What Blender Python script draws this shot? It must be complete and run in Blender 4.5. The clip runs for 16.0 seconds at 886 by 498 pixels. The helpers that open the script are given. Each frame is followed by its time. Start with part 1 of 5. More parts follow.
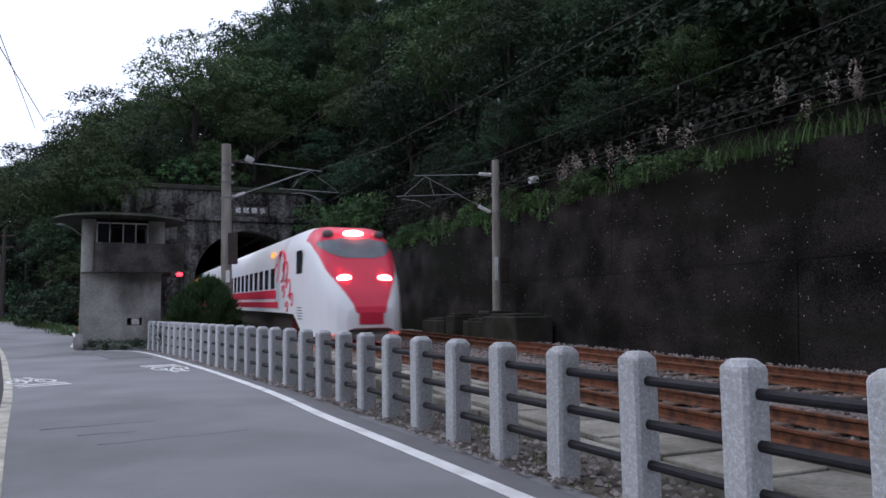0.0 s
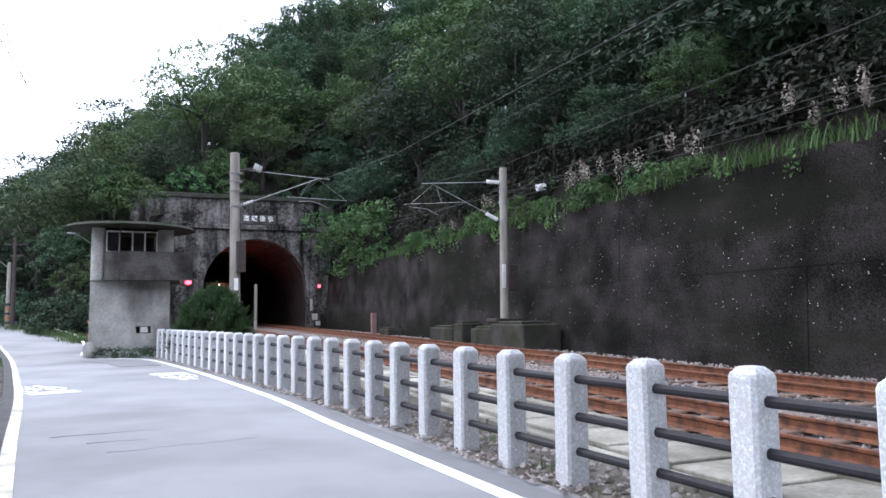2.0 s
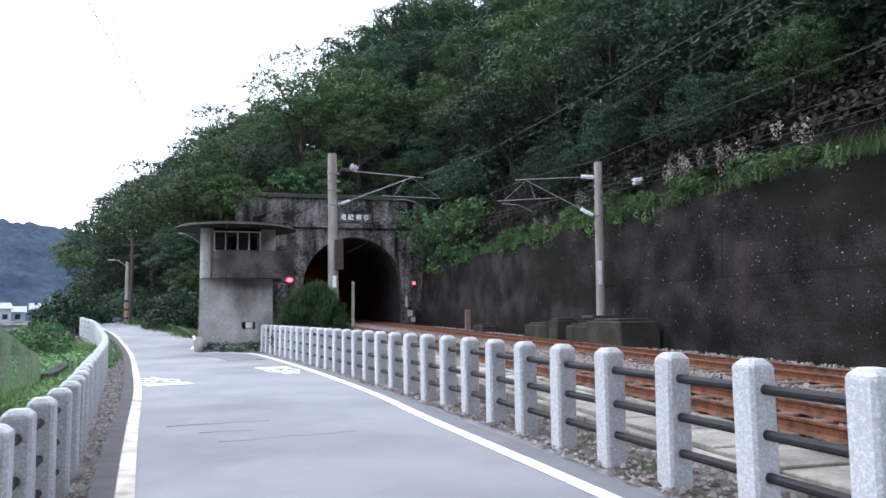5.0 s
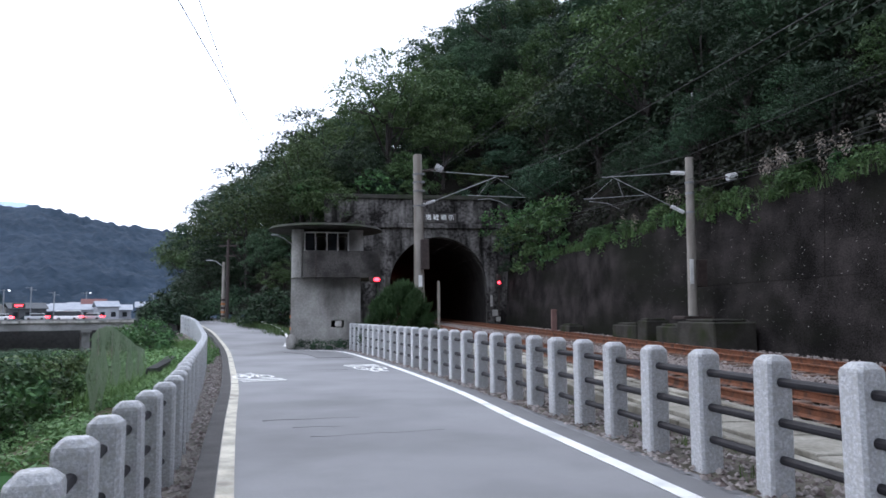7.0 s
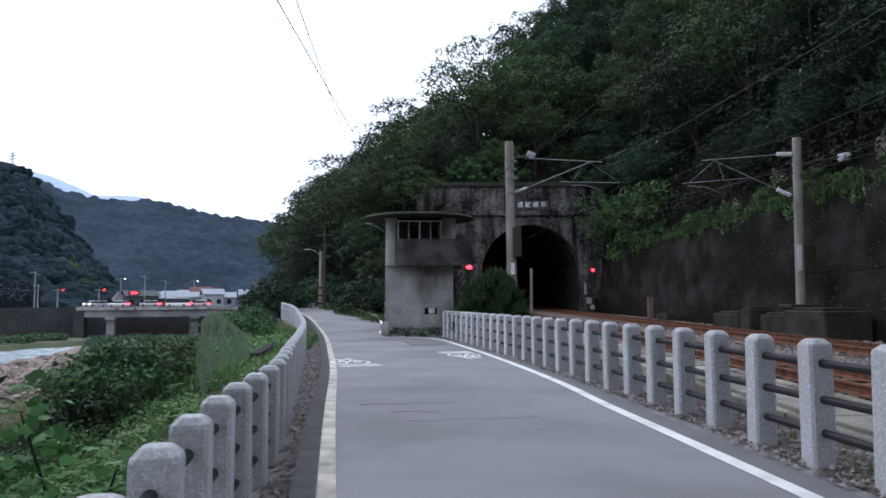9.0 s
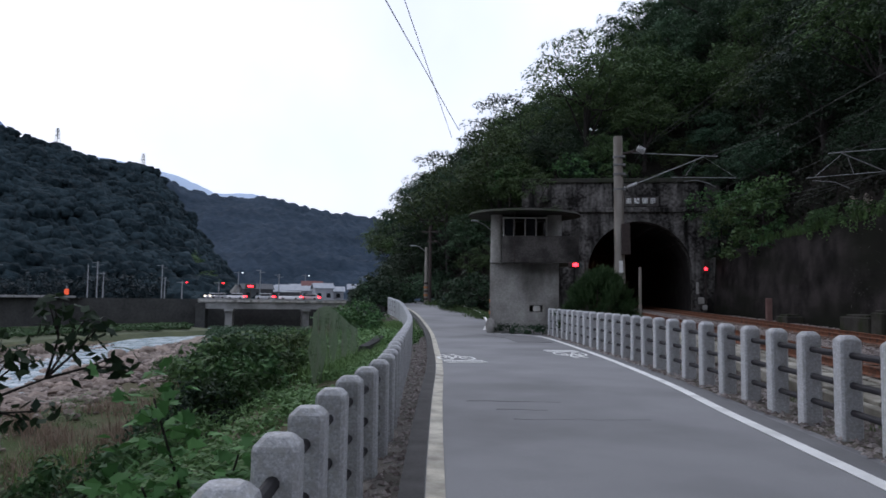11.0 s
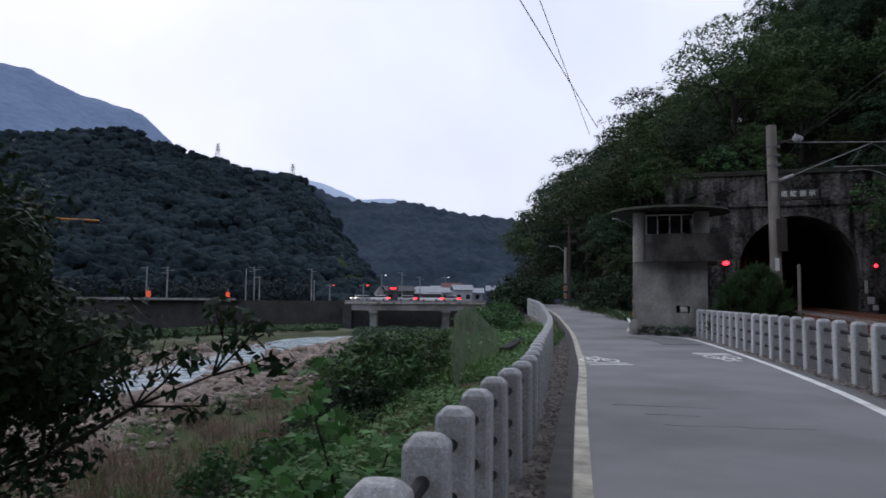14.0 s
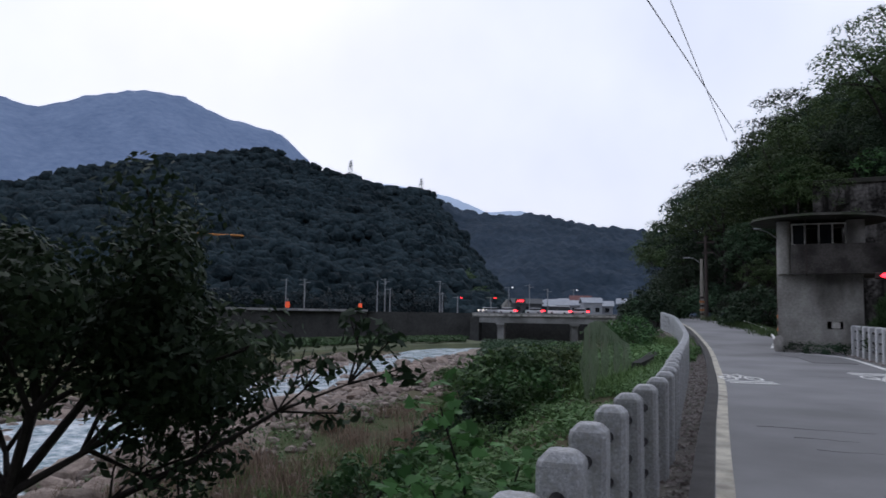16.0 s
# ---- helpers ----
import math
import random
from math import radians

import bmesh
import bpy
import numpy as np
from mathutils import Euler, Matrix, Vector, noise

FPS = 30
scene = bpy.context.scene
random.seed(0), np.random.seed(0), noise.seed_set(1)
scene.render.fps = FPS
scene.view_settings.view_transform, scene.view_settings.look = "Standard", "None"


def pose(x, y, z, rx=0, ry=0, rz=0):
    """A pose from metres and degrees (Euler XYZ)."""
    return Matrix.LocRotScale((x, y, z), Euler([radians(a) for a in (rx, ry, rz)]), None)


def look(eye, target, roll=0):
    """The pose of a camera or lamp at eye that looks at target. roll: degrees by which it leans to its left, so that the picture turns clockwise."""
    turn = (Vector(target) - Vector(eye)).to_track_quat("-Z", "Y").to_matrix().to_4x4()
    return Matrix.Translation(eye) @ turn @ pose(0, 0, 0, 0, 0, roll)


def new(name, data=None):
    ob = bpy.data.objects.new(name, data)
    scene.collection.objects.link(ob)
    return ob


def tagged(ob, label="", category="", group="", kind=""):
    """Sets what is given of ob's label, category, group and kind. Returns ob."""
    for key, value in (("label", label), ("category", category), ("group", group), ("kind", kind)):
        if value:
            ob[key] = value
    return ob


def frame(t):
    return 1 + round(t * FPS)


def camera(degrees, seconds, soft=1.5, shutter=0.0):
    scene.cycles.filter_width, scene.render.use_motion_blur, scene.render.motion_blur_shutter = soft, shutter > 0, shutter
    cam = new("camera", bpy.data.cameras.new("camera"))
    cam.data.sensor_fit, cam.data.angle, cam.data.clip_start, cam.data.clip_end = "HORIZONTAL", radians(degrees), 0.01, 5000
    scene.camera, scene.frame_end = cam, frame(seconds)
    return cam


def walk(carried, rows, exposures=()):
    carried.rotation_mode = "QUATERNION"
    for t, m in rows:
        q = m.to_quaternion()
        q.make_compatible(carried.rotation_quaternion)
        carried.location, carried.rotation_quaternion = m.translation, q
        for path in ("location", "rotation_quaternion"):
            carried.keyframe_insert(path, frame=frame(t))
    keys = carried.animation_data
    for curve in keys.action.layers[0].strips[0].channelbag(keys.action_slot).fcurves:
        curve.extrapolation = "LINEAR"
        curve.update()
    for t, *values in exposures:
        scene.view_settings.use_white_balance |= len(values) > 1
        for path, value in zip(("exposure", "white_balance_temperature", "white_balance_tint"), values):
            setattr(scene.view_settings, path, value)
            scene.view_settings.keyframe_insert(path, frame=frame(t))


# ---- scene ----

▶ PROBLEM STATEMENT
Your copy of the data should match it exactly, except that pictures are left out.

▶ TASK RESPONSE
What Blender Python script draws this shot? It must be complete and run in Blender 4.5. The clip runs for 16.0 seconds at 886 by 498 pixels. The helpers that open the script are given. Each frame is followed by its time. Start with part 1 of 5. More parts follow.
0.0 s
2.0 s
5.0 s
7.0 s
9.0 s
11.0 s
14.0 s
16.0 s
# ---- helpers ----
import math
import random
from math import radians

import bmesh
import bpy
import numpy as np
from mathutils import Euler, Matrix, Vector, noise

FPS = 30
scene = bpy.context.scene
random.seed(0), np.random.seed(0), noise.seed_set(1)
scene.render.fps = FPS
scene.view_settings.view_transform, scene.view_settings.look = "Standard", "None"


def pose(x, y, z, rx=0, ry=0, rz=0):
    """A pose from metres and degrees (Euler XYZ)."""
    return Matrix.LocRotScale((x, y, z), Euler([radians(a) for a in (rx, ry, rz)]), None)


def look(eye, target, roll=0):
    """The pose of a camera or lamp at eye that looks at target. roll: degrees by which it leans to its left, so that the picture turns clockwise."""
    turn = (Vector(target) - Vector(eye)).to_track_quat("-Z", "Y").to_matrix().to_4x4()
    return Matrix.Translation(eye) @ turn @ pose(0, 0, 0, 0, 0, roll)


def new(name, data=None):
    ob = bpy.data.objects.new(name, data)
    scene.collection.objects.link(ob)
    return ob


def tagged(ob, label="", category="", group="", kind=""):
    """Sets what is given of ob's label, category, group and kind. Returns ob."""
    for key, value in (("label", label), ("category", category), ("group", group), ("kind", kind)):
        if value:
            ob[key] = value
    return ob


def frame(t):
    return 1 + round(t * FPS)


def camera(degrees, seconds, soft=1.5, shutter=0.0):
    scene.cycles.filter_width, scene.render.use_motion_blur, scene.render.motion_blur_shutter = soft, shutter > 0, shutter
    cam = new("camera", bpy.data.cameras.new("camera"))
    cam.data.sensor_fit, cam.data.angle, cam.data.clip_start, cam.data.clip_end = "HORIZONTAL", radians(degrees), 0.01, 5000
    scene.camera, scene.frame_end = cam, frame(seconds)
    return cam


def walk(carried, rows, exposures=()):
    carried.rotation_mode = "QUATERNION"
    for t, m in rows:
        q = m.to_quaternion()
        q.make_compatible(carried.rotation_quaternion)
        carried.location, carried.rotation_quaternion = m.translation, q
        for path in ("location", "rotation_quaternion"):
            carried.keyframe_insert(path, frame=frame(t))
    keys = carried.animation_data
    for curve in keys.action.layers[0].strips[0].channelbag(keys.action_slot).fcurves:
        curve.extrapolation = "LINEAR"
        curve.update()
    for t, *values in exposures:
        scene.view_settings.use_white_balance |= len(values) > 1
        for path, value in zip(("exposure", "white_balance_temperature", "white_balance_tint"), values):
            setattr(scene.view_settings, path, value)
            scene.view_settings.keyframe_insert(path, frame=frame(t))


# ---- scene ----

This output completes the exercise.